Do we have education leaders in California who share my commitment to improvement? Are they willing to consider that more than a decade of heightened tension and pervasive distrust is not evidence of effective leadership? What’s often missing in this debate is the notion of reciprocity: we owe everyone our best work, and stakeholders who want our best teaching must also answer to us, be responsible for us and accountable to us. As a professional educator, I know my students and my subject, I know how to teach, and I know what I need to do a great job for each and every student. If policy makers ignore, reject, or override my professional judgment, who then is responsible for the outcomes? Accountability indeed!

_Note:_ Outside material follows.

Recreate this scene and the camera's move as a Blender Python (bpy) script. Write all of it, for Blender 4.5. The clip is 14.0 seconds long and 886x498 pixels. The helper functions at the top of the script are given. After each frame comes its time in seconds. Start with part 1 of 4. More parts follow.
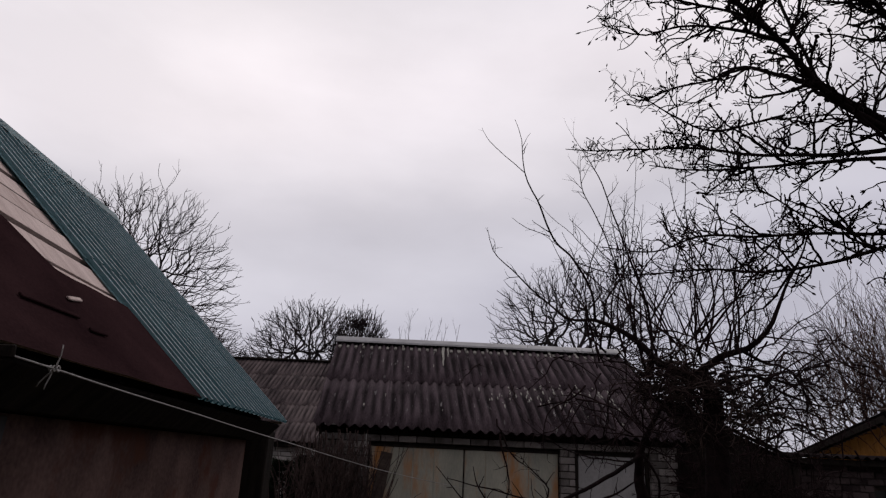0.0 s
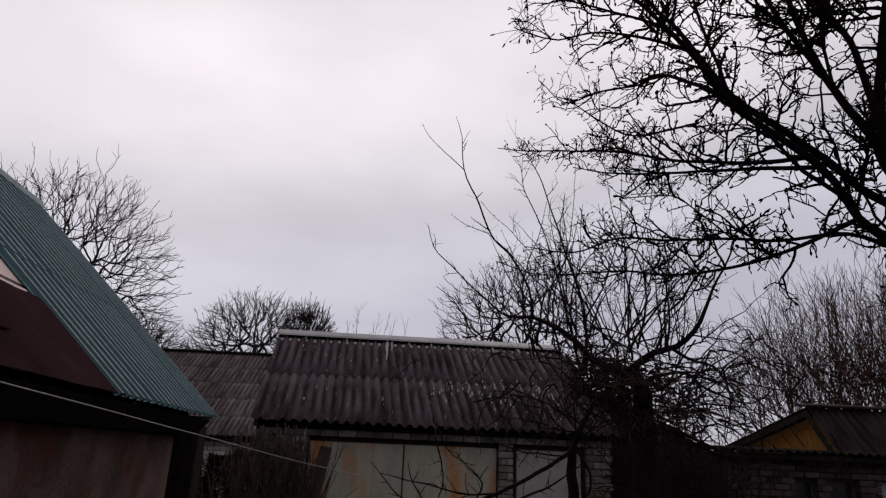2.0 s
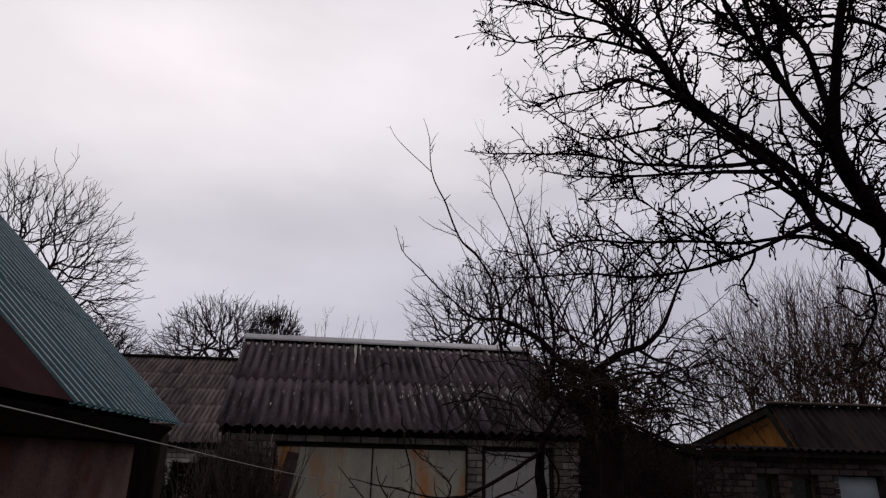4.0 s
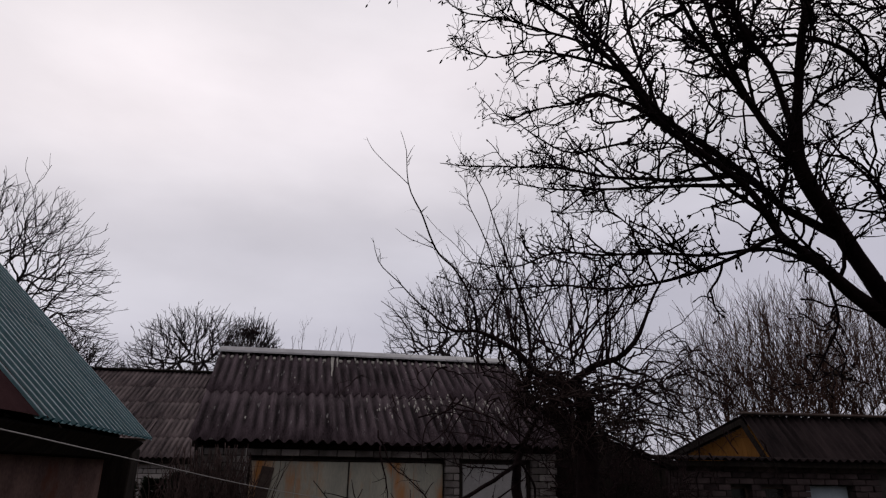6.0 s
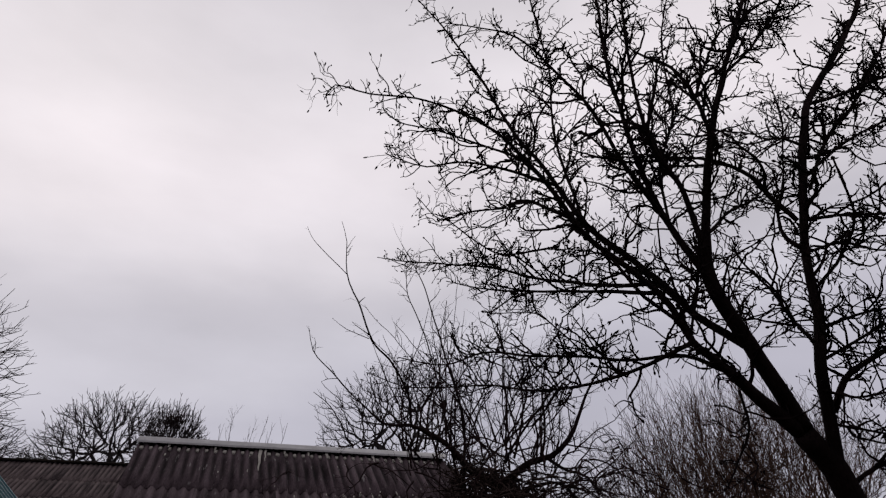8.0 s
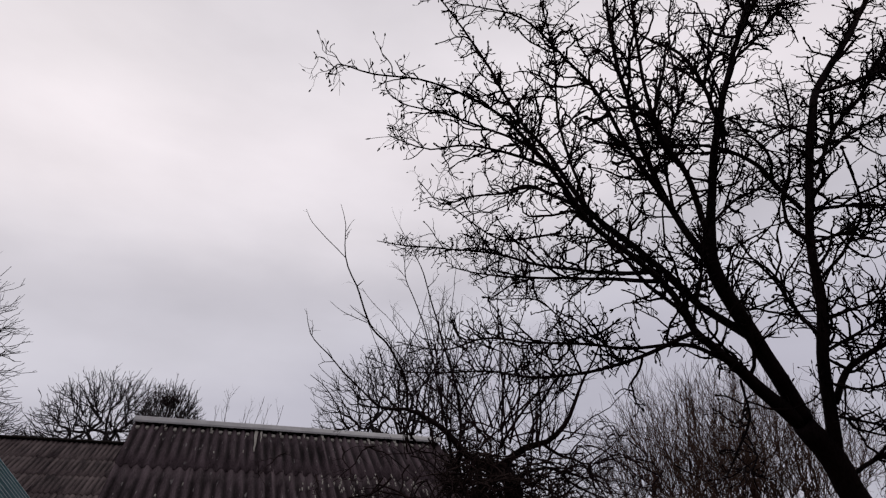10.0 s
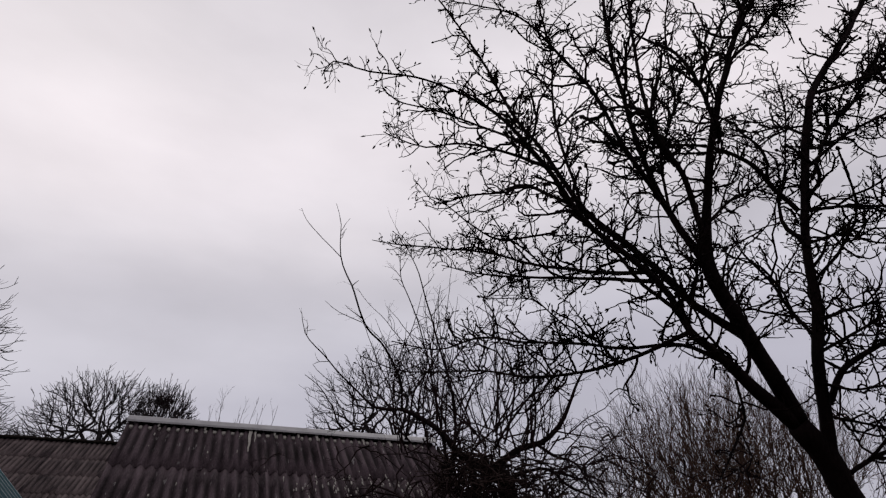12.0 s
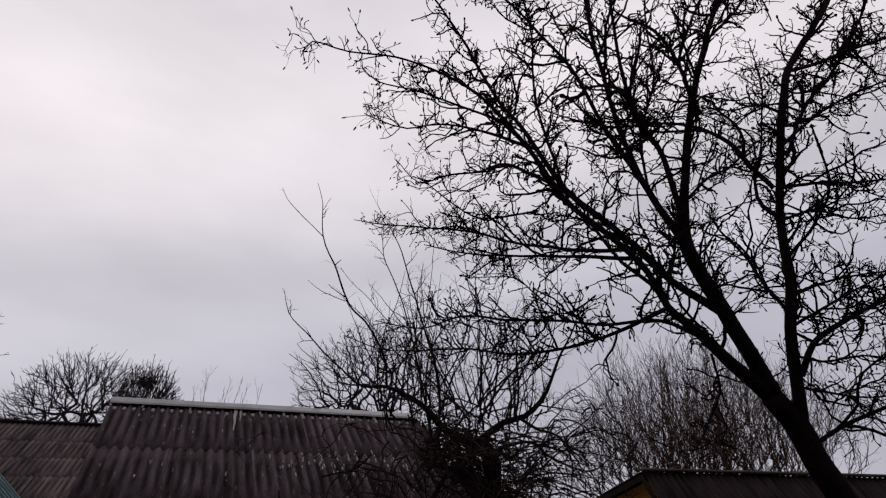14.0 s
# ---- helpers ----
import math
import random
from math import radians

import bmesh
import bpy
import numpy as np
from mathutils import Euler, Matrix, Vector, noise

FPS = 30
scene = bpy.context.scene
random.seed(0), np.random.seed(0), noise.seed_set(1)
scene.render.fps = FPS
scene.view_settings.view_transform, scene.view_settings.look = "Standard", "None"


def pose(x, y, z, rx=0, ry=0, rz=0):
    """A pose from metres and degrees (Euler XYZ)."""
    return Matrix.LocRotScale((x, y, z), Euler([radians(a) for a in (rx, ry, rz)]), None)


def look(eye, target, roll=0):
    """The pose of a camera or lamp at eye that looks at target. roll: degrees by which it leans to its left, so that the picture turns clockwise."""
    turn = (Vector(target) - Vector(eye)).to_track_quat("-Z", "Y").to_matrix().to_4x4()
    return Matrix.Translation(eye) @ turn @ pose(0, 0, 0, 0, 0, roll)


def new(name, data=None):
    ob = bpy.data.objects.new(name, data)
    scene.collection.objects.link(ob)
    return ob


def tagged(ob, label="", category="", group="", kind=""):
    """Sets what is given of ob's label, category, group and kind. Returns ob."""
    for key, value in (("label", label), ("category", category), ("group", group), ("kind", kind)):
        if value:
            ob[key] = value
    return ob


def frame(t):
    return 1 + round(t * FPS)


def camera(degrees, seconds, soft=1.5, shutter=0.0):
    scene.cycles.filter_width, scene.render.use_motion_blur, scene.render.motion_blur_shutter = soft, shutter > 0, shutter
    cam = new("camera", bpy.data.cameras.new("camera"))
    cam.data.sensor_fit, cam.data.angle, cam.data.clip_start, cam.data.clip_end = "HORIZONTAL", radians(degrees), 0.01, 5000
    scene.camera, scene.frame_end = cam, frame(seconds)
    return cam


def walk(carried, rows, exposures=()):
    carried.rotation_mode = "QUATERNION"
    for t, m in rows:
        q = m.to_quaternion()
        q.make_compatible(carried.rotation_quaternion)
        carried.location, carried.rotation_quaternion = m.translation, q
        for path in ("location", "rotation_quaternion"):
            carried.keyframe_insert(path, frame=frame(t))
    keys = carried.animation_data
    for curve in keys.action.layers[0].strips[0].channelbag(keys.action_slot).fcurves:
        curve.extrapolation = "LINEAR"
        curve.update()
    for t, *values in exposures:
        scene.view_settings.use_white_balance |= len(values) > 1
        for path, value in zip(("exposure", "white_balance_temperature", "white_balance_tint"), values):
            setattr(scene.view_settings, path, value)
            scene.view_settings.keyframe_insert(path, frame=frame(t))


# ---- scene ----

Let’s strive to work together to improve the daily practices of teaching and learning, in a professional atmosphere – relying on solid research, high standards, and a sense of mutual responsibility. James Popham, professor emeritus at UCLA and an expert in all matters of assessment, wrote of teacher evaluation, “Because of the inherent particularism enveloping a teacher’s endeavors, I believe the evaluation of teaching must fundamentally rest on the professional judgment of well-trained colleagues.” Some teachers agree that fellow teachers would provide the best evaluation, and some prefer administrators. The ACT report on evaluation suggests that state policy ought to provide guidance that supports districts and schools developing “well-trained colleagues” of all types, and let them work out the details locally. One size does not fit all: a couple of smaller California districts have shown convincingly that peer evaluation can surpass traditional models by providing more frequent evaluations, better quality evaluations, a high degree of professionalism, and superior labor-management relations.
In the aftermath of AB 5 and the divisive political battles waged around it, California’s best path to successful evaluation reform is to build trust among stakeholders by focusing on evaluation practices with the strongest consensus, strongest research base, and strongest track record of success in schools nationally and internationally.